The severance payment may only be paid after the determination by the Supervisory Board that the performance conditions had been achieved at the date on which his term as a member of the Management Board ended.

The severance payment and any compensation under the employment contract may not exceed two years of total compensation (fixed and variable compensation paid).

In addition, in the event of a forced departure other than following a change of control or a change in strategy and occurring no later than two years following his appointment as a member of the Management Board and except in the event of serious or gross misconduct, Michel-Alain Proch will be entitled to a specific and exceptional termination indemnity:

  • in the event of departure during the first year, the amount of compensation will be calculated prorata temporis, on the basis of six months of total gross compensation (fixed portion and target variable portion), subject to prior recognition by the Supervisory Board of the achievement of the aforementioned performance conditions, assessed on the date of termination of the term of office as a member of the Management Board;
  • in the event of departure during the second year, the amount of compensation will be calculated prorata temporis, on the basis of twelve months of total gross compensation (fixed portion and variable portion paid), subject to prior recognition by the Supervisory Board of the achievement of the aforementioned performance conditions, assessed on the date of termination of the term of office as a member of the Management Board.

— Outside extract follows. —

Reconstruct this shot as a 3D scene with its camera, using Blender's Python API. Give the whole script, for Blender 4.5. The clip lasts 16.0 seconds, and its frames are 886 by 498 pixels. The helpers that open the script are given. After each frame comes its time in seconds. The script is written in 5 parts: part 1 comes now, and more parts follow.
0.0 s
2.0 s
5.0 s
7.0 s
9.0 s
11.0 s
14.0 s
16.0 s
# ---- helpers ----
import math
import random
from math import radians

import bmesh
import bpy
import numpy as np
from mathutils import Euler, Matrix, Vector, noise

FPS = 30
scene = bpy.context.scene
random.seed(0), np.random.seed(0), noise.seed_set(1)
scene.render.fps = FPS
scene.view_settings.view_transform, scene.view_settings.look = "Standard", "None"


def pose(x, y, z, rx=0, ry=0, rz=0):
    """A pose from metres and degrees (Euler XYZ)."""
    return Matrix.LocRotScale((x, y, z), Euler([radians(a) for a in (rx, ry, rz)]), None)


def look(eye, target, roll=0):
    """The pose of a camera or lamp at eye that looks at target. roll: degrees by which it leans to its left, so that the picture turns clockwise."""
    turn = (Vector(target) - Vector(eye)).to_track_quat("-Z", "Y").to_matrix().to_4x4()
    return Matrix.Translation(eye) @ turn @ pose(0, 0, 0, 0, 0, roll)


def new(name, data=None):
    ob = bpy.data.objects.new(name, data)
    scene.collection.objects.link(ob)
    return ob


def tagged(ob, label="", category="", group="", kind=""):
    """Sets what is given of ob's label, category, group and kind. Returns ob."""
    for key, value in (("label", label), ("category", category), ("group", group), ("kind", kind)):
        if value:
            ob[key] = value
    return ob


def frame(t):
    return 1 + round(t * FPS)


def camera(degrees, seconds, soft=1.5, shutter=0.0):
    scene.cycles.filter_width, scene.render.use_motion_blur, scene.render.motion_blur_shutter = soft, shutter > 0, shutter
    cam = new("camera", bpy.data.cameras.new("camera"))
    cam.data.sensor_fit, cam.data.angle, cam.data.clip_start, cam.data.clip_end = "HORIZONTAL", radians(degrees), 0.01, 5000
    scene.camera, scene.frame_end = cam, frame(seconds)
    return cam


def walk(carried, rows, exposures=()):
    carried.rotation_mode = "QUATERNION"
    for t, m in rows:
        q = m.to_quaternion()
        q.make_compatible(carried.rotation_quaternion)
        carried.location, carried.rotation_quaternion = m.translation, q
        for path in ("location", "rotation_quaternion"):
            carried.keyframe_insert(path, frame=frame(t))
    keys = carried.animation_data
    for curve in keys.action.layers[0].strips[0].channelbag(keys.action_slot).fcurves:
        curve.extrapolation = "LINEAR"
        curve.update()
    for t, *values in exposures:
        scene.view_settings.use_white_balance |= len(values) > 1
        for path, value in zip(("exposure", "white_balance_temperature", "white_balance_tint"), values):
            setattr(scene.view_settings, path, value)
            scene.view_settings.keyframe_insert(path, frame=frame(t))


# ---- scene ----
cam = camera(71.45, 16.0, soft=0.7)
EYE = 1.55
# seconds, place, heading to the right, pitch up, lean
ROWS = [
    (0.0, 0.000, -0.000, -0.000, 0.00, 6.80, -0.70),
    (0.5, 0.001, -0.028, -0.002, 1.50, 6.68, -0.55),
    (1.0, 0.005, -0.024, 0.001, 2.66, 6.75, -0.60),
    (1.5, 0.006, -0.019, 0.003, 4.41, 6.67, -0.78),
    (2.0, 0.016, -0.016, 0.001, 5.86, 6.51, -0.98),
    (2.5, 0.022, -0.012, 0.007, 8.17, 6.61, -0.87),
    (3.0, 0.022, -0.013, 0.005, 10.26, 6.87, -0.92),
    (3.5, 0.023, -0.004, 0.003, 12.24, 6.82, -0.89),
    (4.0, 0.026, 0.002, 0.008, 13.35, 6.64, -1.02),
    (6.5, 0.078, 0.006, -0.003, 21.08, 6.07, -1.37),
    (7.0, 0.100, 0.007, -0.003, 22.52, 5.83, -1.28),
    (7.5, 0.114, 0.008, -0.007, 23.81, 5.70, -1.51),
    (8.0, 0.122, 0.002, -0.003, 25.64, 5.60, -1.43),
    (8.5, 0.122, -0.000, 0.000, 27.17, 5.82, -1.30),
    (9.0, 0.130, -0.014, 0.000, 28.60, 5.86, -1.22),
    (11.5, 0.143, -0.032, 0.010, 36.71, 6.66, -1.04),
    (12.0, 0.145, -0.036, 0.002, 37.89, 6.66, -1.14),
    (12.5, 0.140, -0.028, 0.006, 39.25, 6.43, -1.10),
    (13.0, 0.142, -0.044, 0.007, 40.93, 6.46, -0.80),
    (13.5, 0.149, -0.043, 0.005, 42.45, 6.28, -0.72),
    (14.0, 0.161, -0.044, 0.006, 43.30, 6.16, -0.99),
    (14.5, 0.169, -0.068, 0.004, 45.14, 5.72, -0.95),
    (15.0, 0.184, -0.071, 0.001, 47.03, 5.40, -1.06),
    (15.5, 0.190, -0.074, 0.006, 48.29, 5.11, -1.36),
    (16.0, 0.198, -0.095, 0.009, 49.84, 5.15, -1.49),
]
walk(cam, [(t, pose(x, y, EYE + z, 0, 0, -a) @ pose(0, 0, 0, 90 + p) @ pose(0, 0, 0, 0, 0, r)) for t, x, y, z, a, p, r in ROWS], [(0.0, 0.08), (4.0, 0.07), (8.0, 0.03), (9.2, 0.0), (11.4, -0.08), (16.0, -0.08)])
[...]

On April 6, 2021, Michel-Alain Proch announced his decision to waive his specific and exceptional termination benefit as detailed above. This waiver was noted by the Supervisory Board on April 8, 2021. As a result, the terms of termination benefits for Michel-Alain Proch are aligned with those of the other members of the Management Board.

Non-compete agreement

A non-compete clause was entered into with Michel-Alain Proch when he joined Publicis Groupe, as part of his employment contract. This non-compete clause, for a maximum period of two years, provides for a maximum financial compensation equal to 30% of the last gross monthly salary, excluding variable elements, received by Michel-Alain Proch prior to his departure from the Groupe, calculated on the basis the average of the last twelve months preceding his departure. Publicis Groupe may waive this clause.

The compensation policy for Michel-Alain Proch as a member of the Management Board for the 2021 financial year will be submitted for approval to the General Shareholders’ Meeting of May 26, 2021 in its twelfth resolution pursuant to II of article L. 22-10-26 of the French Commercial Code.

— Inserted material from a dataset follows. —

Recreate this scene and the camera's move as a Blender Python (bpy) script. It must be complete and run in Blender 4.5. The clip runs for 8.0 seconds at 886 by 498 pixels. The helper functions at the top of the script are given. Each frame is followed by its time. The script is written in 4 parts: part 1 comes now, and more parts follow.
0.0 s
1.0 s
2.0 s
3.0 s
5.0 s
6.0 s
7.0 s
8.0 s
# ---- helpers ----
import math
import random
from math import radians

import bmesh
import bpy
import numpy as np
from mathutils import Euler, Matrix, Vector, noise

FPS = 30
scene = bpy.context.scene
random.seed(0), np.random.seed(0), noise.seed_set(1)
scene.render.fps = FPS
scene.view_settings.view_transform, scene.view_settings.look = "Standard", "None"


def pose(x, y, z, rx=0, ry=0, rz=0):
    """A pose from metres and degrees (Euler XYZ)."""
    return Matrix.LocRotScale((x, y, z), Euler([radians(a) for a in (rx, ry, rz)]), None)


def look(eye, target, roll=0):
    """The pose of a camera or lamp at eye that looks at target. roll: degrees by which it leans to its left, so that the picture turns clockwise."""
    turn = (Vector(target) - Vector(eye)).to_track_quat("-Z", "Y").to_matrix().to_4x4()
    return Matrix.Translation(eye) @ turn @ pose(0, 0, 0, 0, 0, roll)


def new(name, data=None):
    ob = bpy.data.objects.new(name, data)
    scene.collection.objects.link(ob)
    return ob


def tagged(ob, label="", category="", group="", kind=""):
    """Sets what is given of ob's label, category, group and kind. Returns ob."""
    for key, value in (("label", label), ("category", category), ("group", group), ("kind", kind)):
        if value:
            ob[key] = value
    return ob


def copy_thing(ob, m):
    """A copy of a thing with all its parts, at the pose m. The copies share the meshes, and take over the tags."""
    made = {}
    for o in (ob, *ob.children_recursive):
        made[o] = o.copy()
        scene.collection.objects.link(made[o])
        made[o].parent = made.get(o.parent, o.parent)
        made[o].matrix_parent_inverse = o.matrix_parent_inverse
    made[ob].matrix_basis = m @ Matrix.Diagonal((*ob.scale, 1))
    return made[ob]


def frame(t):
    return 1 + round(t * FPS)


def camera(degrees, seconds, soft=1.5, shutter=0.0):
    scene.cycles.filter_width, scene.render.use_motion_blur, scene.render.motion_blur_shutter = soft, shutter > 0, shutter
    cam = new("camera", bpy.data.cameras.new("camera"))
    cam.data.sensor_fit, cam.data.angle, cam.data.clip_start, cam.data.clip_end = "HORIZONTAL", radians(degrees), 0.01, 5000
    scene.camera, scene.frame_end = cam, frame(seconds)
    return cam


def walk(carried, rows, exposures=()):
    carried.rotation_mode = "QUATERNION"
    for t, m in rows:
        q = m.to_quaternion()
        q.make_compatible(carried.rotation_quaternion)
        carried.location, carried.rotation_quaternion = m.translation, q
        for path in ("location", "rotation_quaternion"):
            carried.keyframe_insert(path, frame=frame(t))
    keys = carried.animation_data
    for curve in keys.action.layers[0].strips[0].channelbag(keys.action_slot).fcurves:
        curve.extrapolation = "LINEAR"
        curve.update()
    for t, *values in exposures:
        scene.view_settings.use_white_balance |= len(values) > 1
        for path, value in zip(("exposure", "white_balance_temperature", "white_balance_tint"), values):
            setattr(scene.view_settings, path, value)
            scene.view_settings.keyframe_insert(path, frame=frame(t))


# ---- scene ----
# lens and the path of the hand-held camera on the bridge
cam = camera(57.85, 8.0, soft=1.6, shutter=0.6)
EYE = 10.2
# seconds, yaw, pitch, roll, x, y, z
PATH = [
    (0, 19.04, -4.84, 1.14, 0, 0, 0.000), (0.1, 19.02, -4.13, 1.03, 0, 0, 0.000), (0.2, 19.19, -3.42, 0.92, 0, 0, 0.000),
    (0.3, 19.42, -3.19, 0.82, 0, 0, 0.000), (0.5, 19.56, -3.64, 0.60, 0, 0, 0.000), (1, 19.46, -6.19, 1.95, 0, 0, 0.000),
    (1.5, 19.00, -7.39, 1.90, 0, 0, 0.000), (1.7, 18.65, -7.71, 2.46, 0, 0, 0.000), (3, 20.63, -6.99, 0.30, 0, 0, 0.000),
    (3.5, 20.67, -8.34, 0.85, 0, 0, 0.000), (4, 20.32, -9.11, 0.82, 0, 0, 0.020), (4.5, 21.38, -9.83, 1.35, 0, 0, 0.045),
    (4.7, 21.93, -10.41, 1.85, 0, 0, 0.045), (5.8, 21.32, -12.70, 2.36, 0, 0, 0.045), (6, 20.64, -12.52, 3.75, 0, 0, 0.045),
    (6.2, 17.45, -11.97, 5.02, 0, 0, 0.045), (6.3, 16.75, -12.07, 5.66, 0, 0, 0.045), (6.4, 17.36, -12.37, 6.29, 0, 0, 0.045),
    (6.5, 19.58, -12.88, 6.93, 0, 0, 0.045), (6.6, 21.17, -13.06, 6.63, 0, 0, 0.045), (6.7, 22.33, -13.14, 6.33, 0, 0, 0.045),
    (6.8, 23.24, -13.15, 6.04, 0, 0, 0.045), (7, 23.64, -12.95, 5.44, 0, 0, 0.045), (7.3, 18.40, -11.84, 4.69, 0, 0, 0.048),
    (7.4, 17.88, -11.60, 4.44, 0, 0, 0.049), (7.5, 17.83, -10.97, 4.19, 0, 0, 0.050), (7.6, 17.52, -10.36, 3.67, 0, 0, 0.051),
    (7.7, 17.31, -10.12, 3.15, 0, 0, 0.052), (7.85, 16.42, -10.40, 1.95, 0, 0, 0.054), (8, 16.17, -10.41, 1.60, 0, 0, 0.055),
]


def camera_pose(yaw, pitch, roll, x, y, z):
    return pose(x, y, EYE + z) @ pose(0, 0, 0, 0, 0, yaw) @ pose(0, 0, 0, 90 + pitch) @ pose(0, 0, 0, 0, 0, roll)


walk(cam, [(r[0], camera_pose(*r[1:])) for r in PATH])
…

3.2.2 Compensation of corporate officers for the 2020 financial year

In accordance with Article L. 22-10-34, I of the French Commercial Code, the General Shareholders’ Meeting deliberates on the disclosures mentioned in article L. 22-10-9 of the French Commercial Code. The General Shareholders’ Meeting of May 26, 2021 will thus be asked to vote on these disclosures in a resolution referenced below.

Should the General Shareholders’ Meeting of May 26, 2021 not approve said resolution, the Supervisory Board will be required to submit a revised compensation policy, taking into account the shareholders’ vote, for approval at the next General Shareholders’ Meeting.

The approval of the disclosures mentioned in article L. 22-10-9 (I) of the French Commercial Code on the compensation of corporate officers in respect of the 2020 financial year is subject to the approval of the General Shareholders’ Meeting of May 26, 2021 in its fourteenth resolution.

3.2.2.1 Compensation of members of the Supervisory Board

The total compensation including all benefits of any kind awarded or paid during the financial year ended December 31, 2020 to each member of the Supervisory Board, both by the Company and by the companies controlled by the Company as defined by article L. 233-16 of the French Commercial Code, is indicated hereafter.

The compensation of Supervisory Board members breaks down into the fixed compensation of Supervisory Board members in respect of their office (formerly attendance fees), with the exception of the compensation paid to the Chairman (see Section 3.2.2.2), and the exception of the salaries paid by a Groupe subsidiary to Pierre Pénicaud and Patricia Velay-Borrini in respect of their salaried positions in 2020 (see table 3). If applicable, the amount of fixed and variable compensation included in the total compensation is indicated. Total compensation is expressed in euros. The amounts indicated are gross amounts before deductions of taxes or social charges.

The items of compensation paid or awarded in respect of the 2019 financial year were approved by the previous General Shareholders’ Meeting in its tenth resolution. It is specified that the compensation of Supervisory Board members paid or awarded in respect of the 2020 financial year complies with the compensation policy set out in Section 3.2.2.1 of the Publicis Groupe SA 2019 Universal Registration Document as widely approved by the General Shareholders’ Meeting of May 27, 2020 in its seventh resolution pursuant to article L. 22-10-26 of the French Commercial Code. Supervisory Board members received euro 5,000 for each Supervisory Board meeting and for each Committee meeting they attended.

At their request, Patricia Velay-Borrini and Pierre Pénicaud receive an amount of euro 2,500 for each meeting of the Supervisory Board and each Committee in which they participate and the Company has decided to allocate an equivalent amount to charitable work.